Improving Performance
pybaselines was designed for performant single-threaded, single-process usage. This page gives tips for improving the performance when fitting multiple datasets.
When fitting multiple datasets that share the same independant variables, it is more efficient to
reuse the same Baseline
object rather than creating a new Baseline
object for each
method call since much of the setup only needs to be done once and can be reused otherwise, as
shown in this example.
For methods that require a half_window
parameter, such as morphological
and smoothing algorithms, the half_window
is estimated using
the optimize_window()
function if no half_window
value is given, which can significantly increase
computation time when fitting multiple datasets. If all data have similar peak widths, it would be much
faster to either specify the half_window
value or use optimize_window()
on a single set of data
and then use the output half_window
value for all subsequent baseline fits for the dataset.
For fitting datasets that are quite large (>~ 5,000 individual spectra/diffractograms), users can opt to use multiprocessing or, potentially, threading to reduce the computation time. These uses will be addressed below.
Parallel Processing
Multiprocessing through the standard library multiprocessing module or third-party libraries works well with pybaselines. A simple usage is shown below:
from concurrent.futures import ProcessPoolExecutor
from functools import partial
from pybaselines import Baseline
x = ... # the x-values for the data
dataset = ... # the total data, with shape (number of datasets, number of data points)
kwargs = {...} # any keyword arguments to pass to the method
baseline_fitter = Baseline(x)
# bind any needed keyword arguments to the method
partial_func = partial(baseline_fitter.arpls, **kwargs)
baselines = np.empty_like(dataset)
with ProcessPoolExecutor() as pool:
for i, (baseline, params) in enumerate(pool.map(partial_func, dataset)):
baselines[i] = baseline
In pybaselines versions earlier than 1.2.0, the loess()
method could cause issues
when used with multiprocessing on POSIX systems, since loess
spawned its own internal threads
and conflicted with the fork
method of spawning processes (the default method of spawning processes
on POSIX systems prior to Python version 3.14). To work around this, the process start method simply
needs to be explicitly set to spawn
instead when using loess
. The above example would be
modified like so:
from multiprocessing import get_context
with ProcessPoolExecutor(mp_context=get_context('spawn')) as pool:
... # do the processing
Threading
Starting with pybaselines version 1.2.0, pybaselines has experimental support for the free-threaded build of CPython (see https://py-free-threading.github.io/ for more information) to allow the use of multithreading through the standard library threading module to decrease computation time. In CPython versions earlier than 3.13, or for non-free-threaded CPython builds, it is not recommended to use multithreading with pybaselines since most operations within pybaselines do not release the GIL.

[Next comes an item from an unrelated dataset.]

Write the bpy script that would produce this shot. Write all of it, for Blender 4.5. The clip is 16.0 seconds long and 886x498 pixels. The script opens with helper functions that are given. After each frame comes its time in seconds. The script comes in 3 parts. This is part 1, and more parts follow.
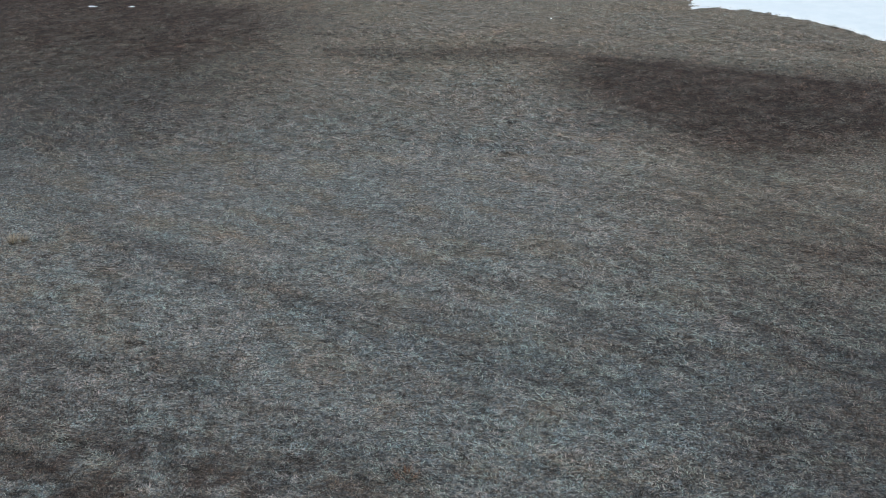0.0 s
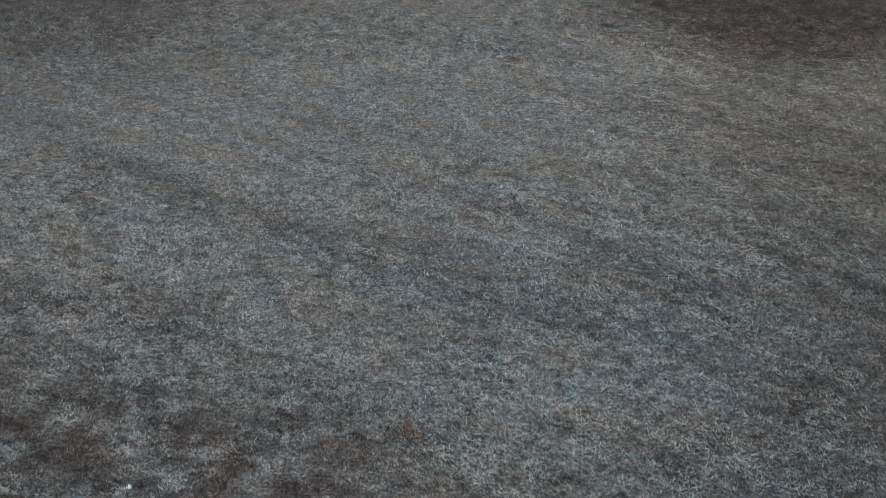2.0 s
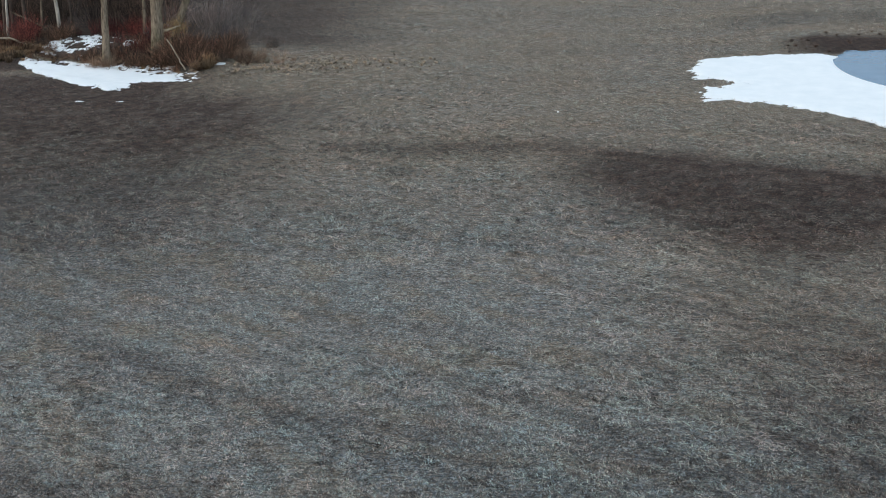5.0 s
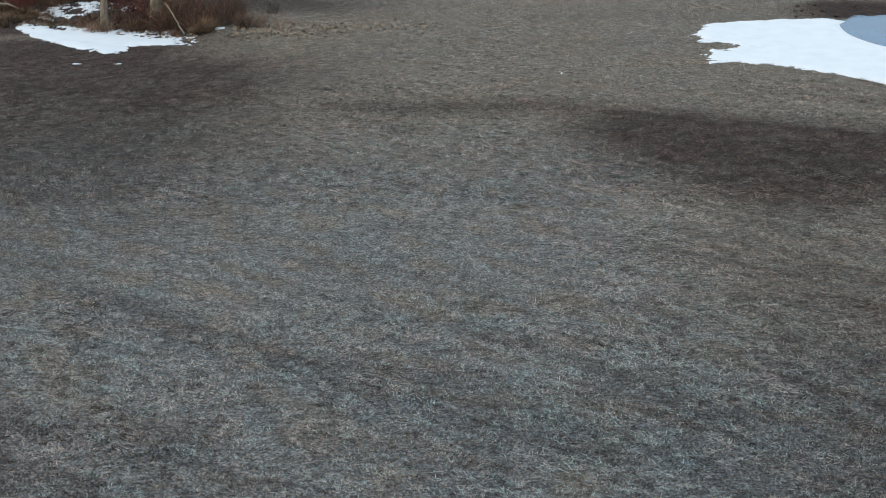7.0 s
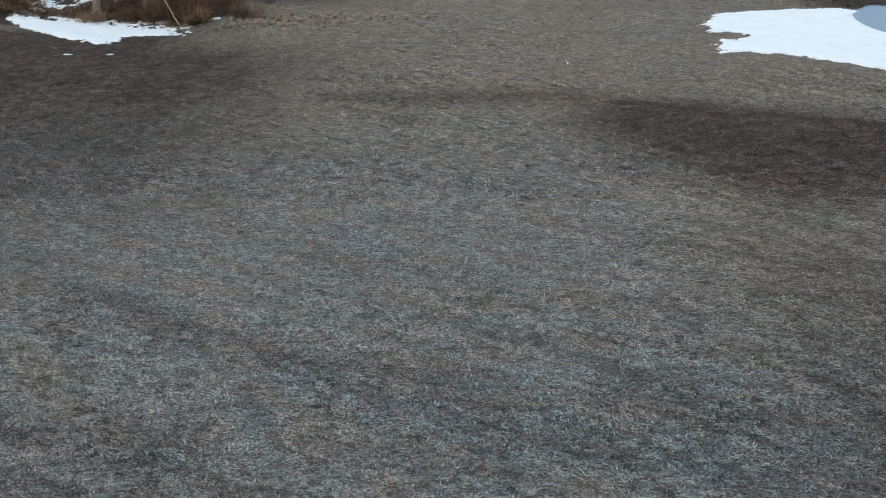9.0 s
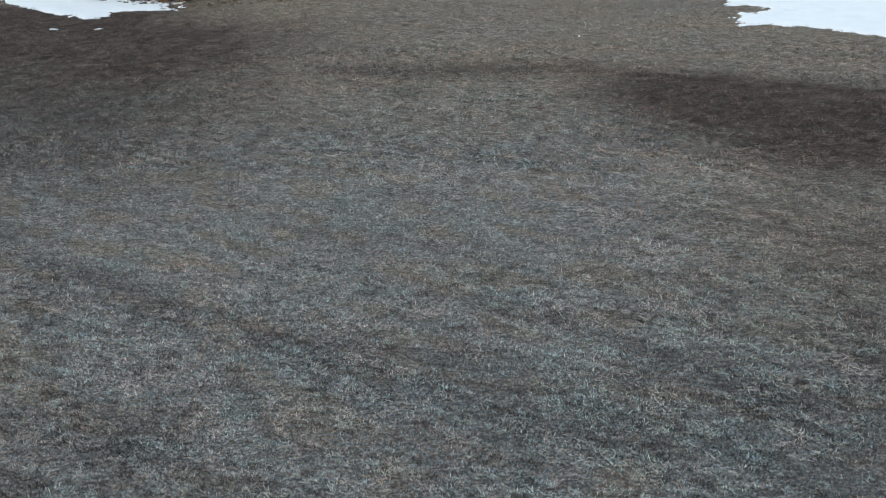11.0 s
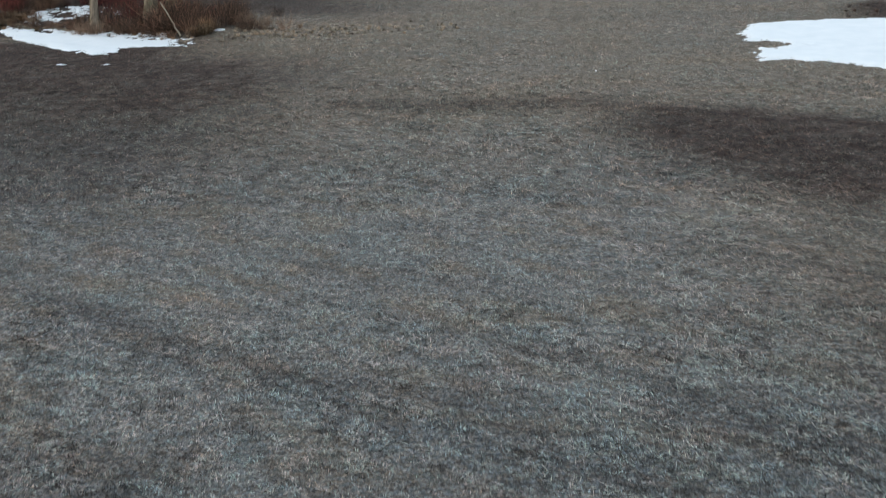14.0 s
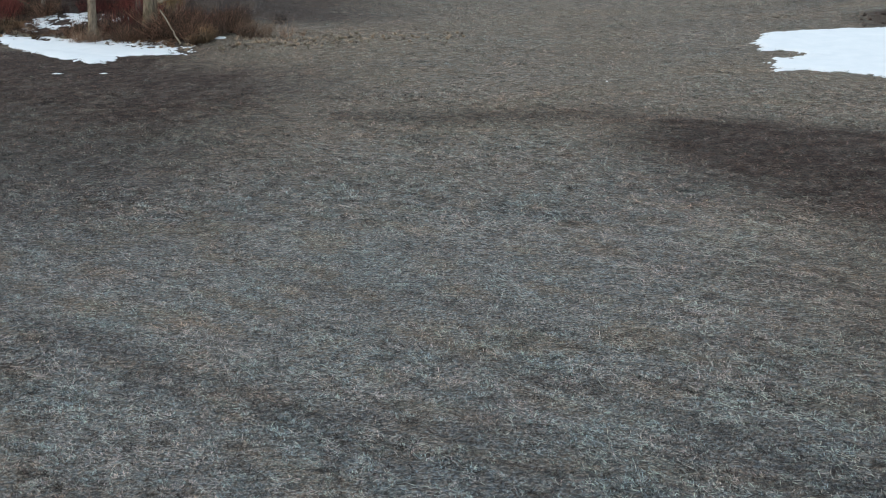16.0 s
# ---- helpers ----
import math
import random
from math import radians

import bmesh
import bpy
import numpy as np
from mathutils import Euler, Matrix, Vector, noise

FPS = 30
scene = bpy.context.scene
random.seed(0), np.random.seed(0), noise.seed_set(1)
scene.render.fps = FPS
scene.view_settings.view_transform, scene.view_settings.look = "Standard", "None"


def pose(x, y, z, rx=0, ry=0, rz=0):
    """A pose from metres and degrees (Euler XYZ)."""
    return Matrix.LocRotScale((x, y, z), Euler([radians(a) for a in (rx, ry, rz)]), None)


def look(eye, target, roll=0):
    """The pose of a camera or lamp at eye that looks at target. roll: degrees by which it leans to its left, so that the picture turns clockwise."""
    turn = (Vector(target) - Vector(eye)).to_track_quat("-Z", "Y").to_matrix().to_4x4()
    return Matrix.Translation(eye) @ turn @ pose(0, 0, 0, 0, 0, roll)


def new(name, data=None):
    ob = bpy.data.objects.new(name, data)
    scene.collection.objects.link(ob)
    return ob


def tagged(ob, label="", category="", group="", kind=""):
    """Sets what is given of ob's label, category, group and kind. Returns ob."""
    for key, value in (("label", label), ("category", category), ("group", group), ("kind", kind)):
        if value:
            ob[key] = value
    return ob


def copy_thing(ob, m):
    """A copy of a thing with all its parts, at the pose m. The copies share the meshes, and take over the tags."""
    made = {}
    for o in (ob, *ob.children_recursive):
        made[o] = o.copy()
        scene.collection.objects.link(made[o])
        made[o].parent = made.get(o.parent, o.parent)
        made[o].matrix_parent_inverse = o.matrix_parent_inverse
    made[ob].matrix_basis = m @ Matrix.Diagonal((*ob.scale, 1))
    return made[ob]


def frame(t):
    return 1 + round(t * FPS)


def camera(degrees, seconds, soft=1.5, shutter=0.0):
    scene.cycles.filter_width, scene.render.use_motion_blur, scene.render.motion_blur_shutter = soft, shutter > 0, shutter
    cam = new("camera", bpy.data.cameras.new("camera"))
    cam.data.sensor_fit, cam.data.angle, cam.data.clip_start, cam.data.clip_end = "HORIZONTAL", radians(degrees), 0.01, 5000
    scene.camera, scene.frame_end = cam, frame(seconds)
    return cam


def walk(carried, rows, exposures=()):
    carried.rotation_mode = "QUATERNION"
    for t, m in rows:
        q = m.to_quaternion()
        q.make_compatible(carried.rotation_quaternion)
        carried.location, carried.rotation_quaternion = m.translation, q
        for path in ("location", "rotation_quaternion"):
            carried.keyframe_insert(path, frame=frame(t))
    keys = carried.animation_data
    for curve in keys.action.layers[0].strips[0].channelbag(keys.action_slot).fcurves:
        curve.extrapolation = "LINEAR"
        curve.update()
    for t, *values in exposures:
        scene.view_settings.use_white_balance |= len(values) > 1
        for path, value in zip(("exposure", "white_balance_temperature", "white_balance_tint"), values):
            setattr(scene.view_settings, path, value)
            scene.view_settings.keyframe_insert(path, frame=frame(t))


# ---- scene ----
cam = camera(37.5, 16.0, soft=0.9, shutter=0.85)
PATH = [
    (0, (0.426, 2.16, 23.66), (0.323, 3.958, 22.79), -1.1),
    (0.5, (0.38, 2.724, 23.502), (0.278, 4.522, 22.632), -1.1),
    (1, (0.281, 3.672, 23.297), (0.182, 5.445, 22.378), -1.1),
    (1.5, (0.182, 5.151, 23.397), (0.084, 6.859, 22.361), -1.2),
    (2, (0.038, 6.455, 23.561), (-0.06, 8.161, 22.521), -1.2),
    (2.5, (-0.035, 6.754, 23.716), (-0.132, 8.524, 22.791), -1.2),
    (2.6, (-0.062, 6.803, 23.735), (-0.16, 8.589, 22.841), -1.15),
    (2.7, (-0.082, 6.825, 23.751), (-0.178, 8.63, 22.895), -1.15),
    (3, (-0.067, 6.737, 23.782), (-0.166, 8.582, 23.017), -1.1),
    (3.2, (-0.064, 6.685, 23.736), (-0.163, 8.541, 22.995), -1.1),
    (5.3, (-0.117, 6.396, 21.866), (-0.217, 8.254, 21.134), -1.24),
    (5.5, (-0.124, 6.391, 21.78), (-0.224, 8.247, 21.042), -1.14),
    (6, (-0.134, 6.462, 21.239), (-0.234, 8.317, 20.5), -1.15),
    (6.5, (-0.174, 6.571, 20.626), (-0.274, 8.426, 19.883), -1.2),
    (7, (-0.239, 6.712, 20.073), (-0.34, 8.565, 19.328), -1.2),
    (7.5, (-0.301, 6.967, 19.823), (-0.401, 8.82, 19.077), -1.2),
    (8, (-0.35, 7.257, 19.668), (-0.45, 9.109, 18.921), -1.2),
    (8.2, (-0.372, 7.46, 19.615), (-0.472, 9.312, 18.866), -1.2),
    (10.3, (-0.808, 11.718, 17.45), (-0.91, 13.573, 16.712), -1.3),
    (10.5, (-0.845, 11.975, 17.316), (-0.947, 13.828, 16.571), -1.3),
    (11, (-0.909, 12.216, 16.637), (-1.012, 14.068, 15.89), -1.3),
    (11.5, (-0.986, 12.252, 16.156), (-1.088, 14.104, 15.408), -1.3),
    (12, (-1.04, 12.161, 15.806), (-1.143, 14.012, 15.055), -1.4),
    (12.5, (-1.017, 12.158, 15.717), (-1.127, 14.008, 14.967), -1.4),
    (13, (-1.051, 12.336, 15.686), (-1.165, 14.186, 14.934), -1.4),
    (13.5, (-1.089, 12.897, 15.67), (-1.206, 14.747, 14.92), -1.4),
    (14, (-1.199, 13.896, 15.607), (-1.3177, 15.773, 14.925), -1.4),
    (14.5, (-1.316, 15.079, 15.642), (-1.4357, 16.958, 14.967), -1.31),
    (15, (-1.396, 15.589, 15.626), (-1.5157, 17.468, 14.951), -1.31),
    (15.5, (-1.426, 15.755, 15.484), (-1.5475, 17.633, 14.809), -1.31),
    (16, (-1.482, 15.95, 15.436), (-1.605, 17.828, 14.762), -1.31),
]
walk(cam, [(t, look(eye, target, roll)) for t, eye, target, roll in PATH], exposures=[(0.0, 0.0), (16.0, 0.0)])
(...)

If using pybaselines version 1.2.0 or later, Baseline
and Baseline2D
objects are
thread-safe, so the same object can be used for all threads. An example use case is shown below.

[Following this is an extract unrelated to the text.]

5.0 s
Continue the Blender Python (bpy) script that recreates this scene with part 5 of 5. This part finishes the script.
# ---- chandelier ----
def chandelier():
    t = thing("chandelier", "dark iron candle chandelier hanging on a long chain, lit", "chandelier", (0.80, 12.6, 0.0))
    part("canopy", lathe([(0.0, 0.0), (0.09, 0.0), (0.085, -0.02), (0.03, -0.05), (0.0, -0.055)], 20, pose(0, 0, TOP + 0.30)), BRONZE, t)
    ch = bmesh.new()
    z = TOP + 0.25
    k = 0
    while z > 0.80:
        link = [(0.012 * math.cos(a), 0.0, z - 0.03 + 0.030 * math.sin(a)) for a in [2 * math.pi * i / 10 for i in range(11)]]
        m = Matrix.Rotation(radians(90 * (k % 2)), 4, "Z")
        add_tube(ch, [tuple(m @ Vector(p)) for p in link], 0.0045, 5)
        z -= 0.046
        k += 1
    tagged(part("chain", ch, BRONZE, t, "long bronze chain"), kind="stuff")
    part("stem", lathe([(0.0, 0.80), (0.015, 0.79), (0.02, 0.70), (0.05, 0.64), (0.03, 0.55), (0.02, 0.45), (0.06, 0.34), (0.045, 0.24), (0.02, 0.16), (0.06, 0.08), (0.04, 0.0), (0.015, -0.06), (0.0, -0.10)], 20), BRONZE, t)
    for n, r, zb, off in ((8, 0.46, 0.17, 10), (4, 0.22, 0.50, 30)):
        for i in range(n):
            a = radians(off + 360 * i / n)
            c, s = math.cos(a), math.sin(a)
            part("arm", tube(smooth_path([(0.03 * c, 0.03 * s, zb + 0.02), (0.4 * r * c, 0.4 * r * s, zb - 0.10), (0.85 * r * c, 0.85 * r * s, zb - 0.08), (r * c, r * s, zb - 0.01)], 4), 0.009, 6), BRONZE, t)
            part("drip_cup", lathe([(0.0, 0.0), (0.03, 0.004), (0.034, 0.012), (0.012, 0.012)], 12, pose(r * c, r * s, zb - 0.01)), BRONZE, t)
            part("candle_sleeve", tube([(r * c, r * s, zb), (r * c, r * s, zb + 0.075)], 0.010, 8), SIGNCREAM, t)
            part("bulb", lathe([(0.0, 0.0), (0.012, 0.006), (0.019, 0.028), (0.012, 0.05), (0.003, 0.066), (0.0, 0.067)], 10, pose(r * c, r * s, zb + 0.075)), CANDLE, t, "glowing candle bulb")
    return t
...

from concurrent.futures import ThreadPoolExecutor
from functools import partial
from pybaselines import Baseline
x = ... # the x-values for the data
dataset = ... # the total data, with shape (number of datasets, number of data points)
kwargs = {...} # any keyword arguments to pass to the method
baseline_fitter = Baseline(x)
# bind any needed keyword arguments to the method
partial_func = partial(baseline_fitter.arpls, **kwargs)
baselines = np.empty_like(dataset)
with ThreadPoolExecutor() as pool:
for i, (baseline, params) in enumerate(pool.map(partial_func, dataset)):
baselines[i] = baseline
Note that thread-safety is only guaranteed if non-data inputs (eg. lam
, poly_order
,
half_window
, etc.) are the same for all method calls. Otherwise, race conditions are likely
(and threading is likely not a good choice for the user in the first place...).
In pybaselines versions earlier than 1.2.0, several methods of Baseline
and Baseline2D
were not thread-safe, so the proper way to use multithreading would be to spawn a new Baseline
or Baseline2D
object for each method call, as shown below.
def func(x, baseline_method, data, **kwargs):
"""Helper to make a new Baseline each function call."""
return getattr(Baseline(x), baseline_method)(data, **kwargs)
method = 'arpls' # a string designating the method to use
partial_func = partial(func, x, method, **kwargs)
baselines = np.empty_like(dataset)
with ThreadPoolExecutor() as pool:
for i, (baseline, params) in enumerate(pool.map(partial_func, dataset)):
baselines[i] = baseline